_MATERIAL FOR THE TASK_
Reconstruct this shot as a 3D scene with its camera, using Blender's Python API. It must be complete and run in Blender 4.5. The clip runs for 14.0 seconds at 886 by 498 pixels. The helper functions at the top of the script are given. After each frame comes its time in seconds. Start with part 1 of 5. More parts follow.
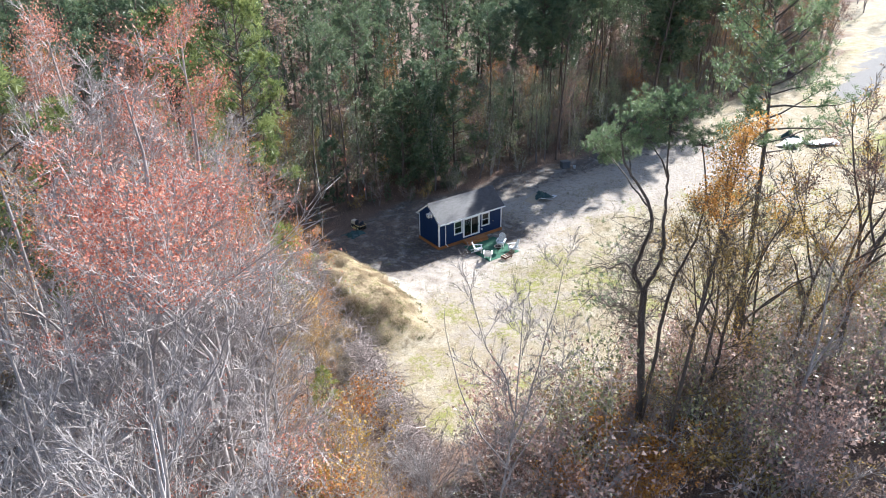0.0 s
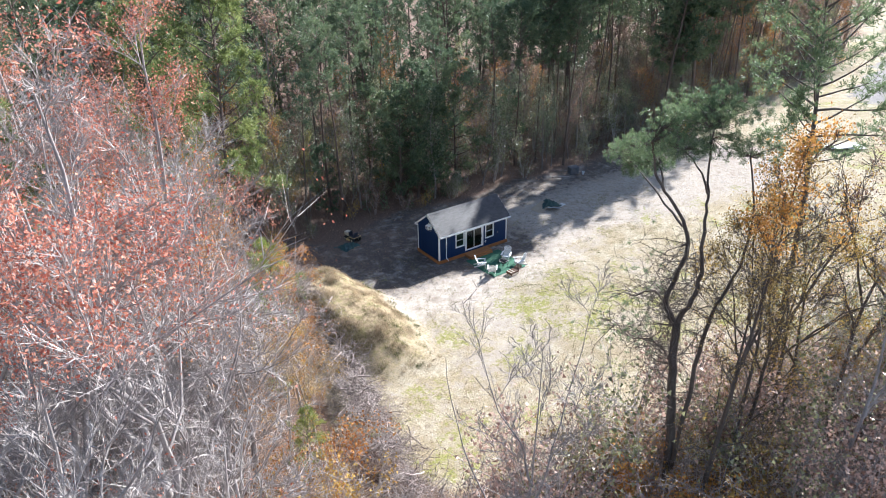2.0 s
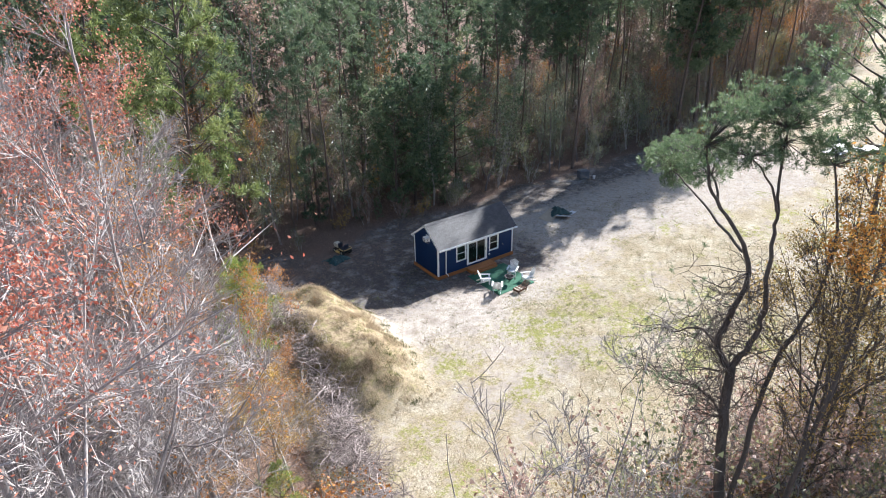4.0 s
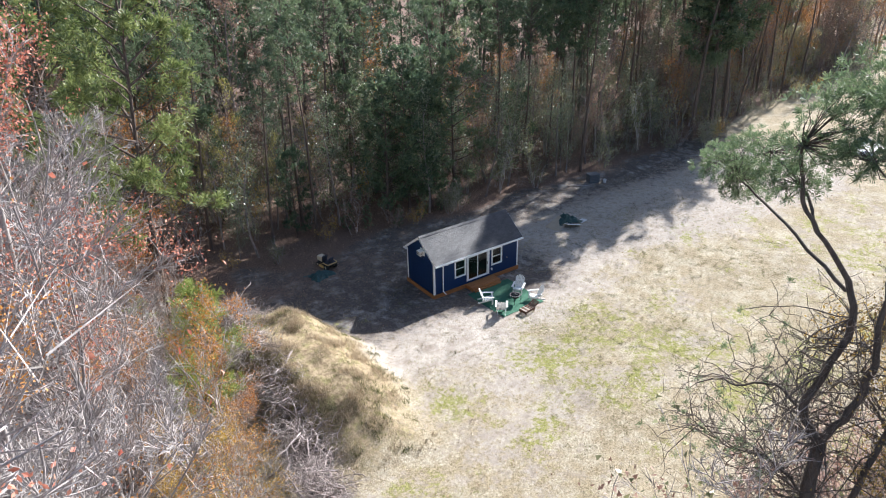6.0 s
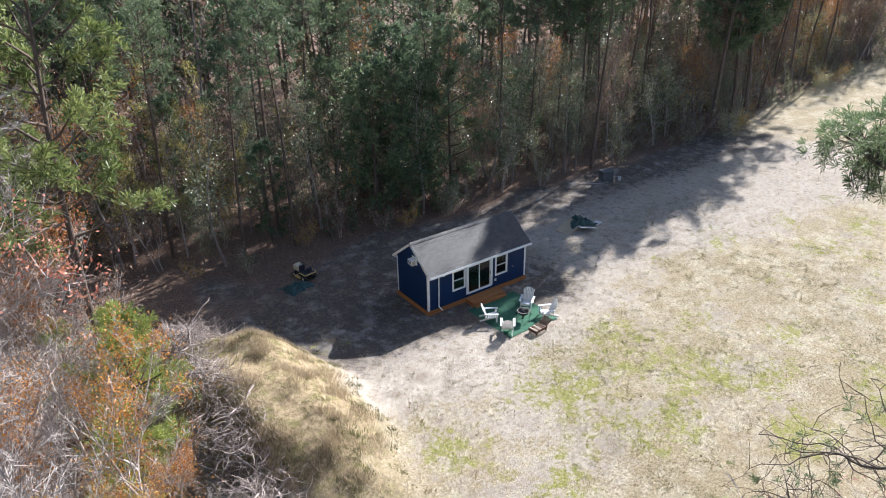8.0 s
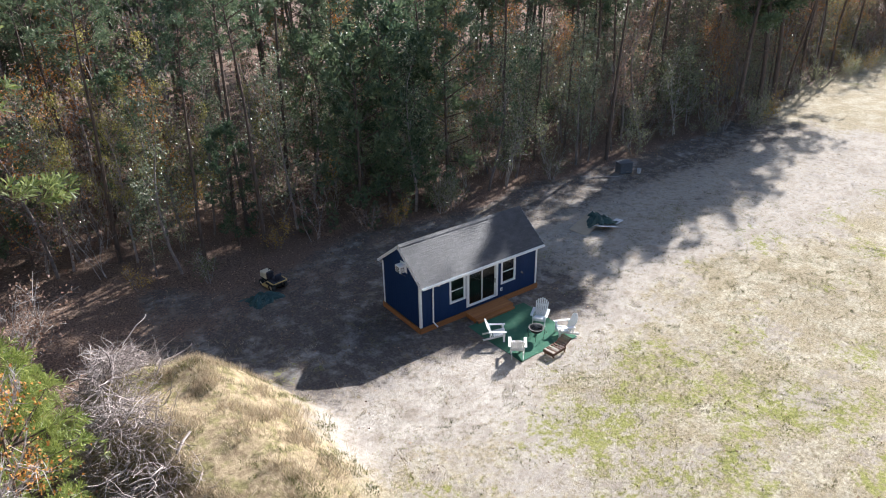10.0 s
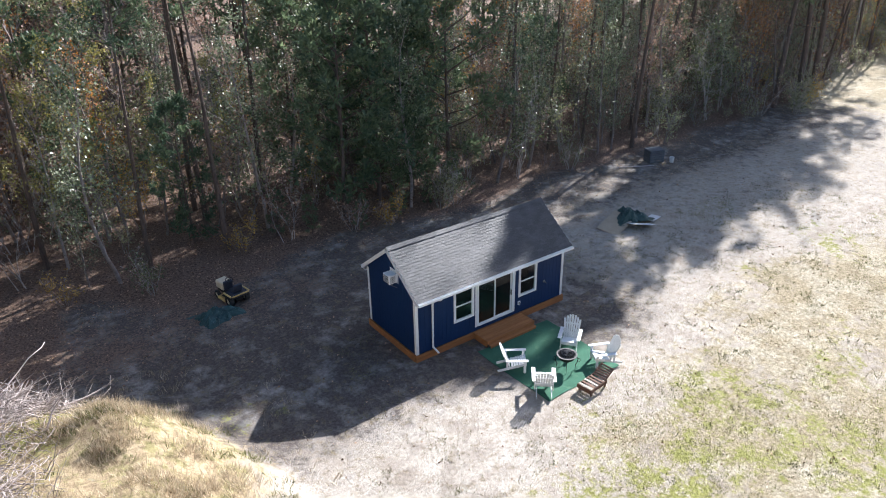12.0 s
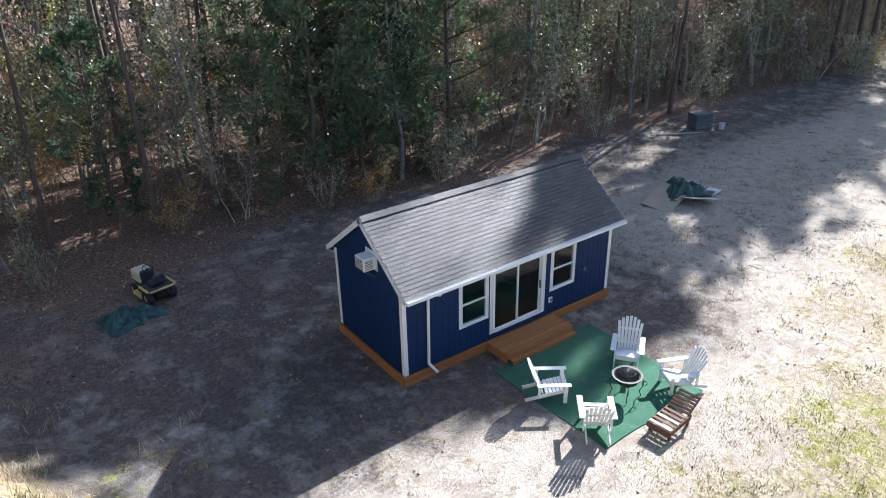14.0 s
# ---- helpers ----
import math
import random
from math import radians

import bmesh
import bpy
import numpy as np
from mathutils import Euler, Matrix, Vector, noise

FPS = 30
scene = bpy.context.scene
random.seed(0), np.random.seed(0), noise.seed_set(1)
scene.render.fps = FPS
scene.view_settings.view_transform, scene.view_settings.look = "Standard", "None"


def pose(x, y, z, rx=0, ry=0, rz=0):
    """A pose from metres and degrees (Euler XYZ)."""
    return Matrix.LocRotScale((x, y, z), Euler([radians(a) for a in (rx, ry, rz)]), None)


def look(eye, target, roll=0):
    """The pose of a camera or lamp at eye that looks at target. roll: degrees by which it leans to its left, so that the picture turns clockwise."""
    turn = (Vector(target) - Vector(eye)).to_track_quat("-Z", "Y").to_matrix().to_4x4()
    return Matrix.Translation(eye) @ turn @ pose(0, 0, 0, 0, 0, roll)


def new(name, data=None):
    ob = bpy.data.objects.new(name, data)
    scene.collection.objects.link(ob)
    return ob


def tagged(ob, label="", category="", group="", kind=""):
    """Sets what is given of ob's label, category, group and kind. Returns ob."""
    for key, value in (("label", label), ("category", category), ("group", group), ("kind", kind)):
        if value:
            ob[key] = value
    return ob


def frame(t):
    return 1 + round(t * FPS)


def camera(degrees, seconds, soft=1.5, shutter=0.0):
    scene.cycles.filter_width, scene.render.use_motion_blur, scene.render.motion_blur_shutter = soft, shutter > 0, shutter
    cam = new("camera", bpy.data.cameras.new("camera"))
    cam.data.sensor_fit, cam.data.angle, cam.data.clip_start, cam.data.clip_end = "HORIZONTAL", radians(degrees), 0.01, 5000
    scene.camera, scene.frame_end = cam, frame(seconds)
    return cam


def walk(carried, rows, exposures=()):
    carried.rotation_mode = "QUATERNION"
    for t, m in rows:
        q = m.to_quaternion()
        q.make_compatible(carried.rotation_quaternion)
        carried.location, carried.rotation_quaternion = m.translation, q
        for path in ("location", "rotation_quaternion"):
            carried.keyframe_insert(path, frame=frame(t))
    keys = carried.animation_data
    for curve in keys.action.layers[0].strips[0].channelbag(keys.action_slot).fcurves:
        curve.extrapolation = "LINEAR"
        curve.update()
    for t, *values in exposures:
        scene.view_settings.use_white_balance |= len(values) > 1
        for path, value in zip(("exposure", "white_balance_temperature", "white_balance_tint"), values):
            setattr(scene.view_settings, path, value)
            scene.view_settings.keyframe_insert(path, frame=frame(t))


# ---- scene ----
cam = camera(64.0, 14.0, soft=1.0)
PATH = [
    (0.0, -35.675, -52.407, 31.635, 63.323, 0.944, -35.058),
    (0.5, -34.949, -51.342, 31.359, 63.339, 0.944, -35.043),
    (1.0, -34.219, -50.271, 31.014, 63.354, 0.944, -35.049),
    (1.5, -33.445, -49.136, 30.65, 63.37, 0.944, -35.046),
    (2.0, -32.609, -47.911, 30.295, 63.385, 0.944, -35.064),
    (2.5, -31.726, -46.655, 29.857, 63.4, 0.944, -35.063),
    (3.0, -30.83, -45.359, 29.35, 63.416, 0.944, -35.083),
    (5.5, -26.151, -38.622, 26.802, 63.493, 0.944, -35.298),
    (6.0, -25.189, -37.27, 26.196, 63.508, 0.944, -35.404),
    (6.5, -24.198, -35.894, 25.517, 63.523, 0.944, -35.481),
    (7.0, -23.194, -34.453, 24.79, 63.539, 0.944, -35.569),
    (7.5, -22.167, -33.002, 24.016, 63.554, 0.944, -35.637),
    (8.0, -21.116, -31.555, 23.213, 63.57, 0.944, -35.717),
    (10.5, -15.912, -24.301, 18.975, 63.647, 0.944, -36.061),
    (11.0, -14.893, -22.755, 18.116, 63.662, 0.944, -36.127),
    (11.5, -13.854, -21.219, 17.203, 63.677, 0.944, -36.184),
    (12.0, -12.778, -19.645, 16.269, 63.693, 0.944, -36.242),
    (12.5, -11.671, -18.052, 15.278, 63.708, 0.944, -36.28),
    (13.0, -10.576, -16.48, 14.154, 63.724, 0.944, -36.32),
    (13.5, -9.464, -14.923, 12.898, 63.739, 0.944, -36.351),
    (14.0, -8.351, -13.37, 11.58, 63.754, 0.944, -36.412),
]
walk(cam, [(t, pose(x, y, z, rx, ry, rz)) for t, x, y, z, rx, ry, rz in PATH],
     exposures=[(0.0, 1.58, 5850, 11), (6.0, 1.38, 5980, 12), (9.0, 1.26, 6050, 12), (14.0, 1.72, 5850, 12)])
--
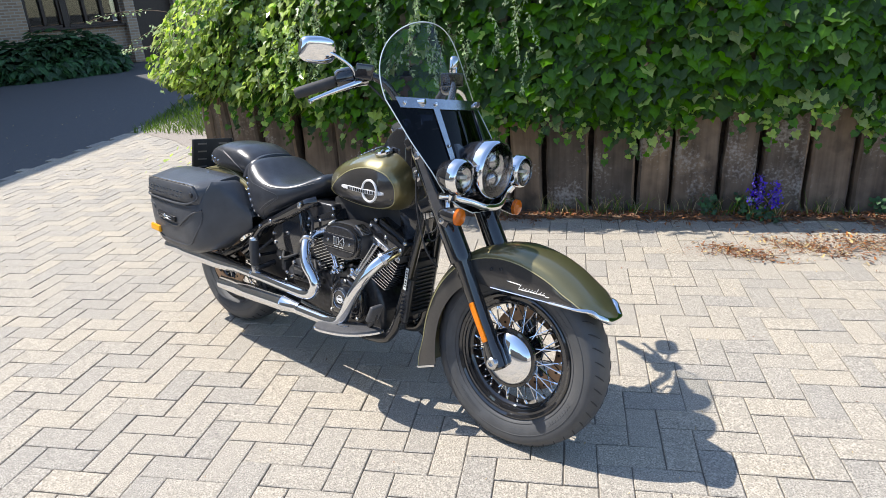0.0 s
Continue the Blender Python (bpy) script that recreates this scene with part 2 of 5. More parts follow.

_WHAT YOU ARE ASKED TO DO_
From the records above, pull out every line containing the word "seconds".

_SOLUTION TO THIS TASK_
Reconstruct this shot as a 3D scene with its camera, using Blender's Python API. It must be complete and run in Blender 4.5. The clip runs for 14.0 seconds at 886 by 498 pixels. The helper functions at the top of the script are given. After each frame comes its time in seconds. Start with part 1 of 5. More parts follow.
def camera(degrees, seconds, soft=1.5, shutter=0.0):
    scene.camera, scene.frame_end = cam, frame(seconds)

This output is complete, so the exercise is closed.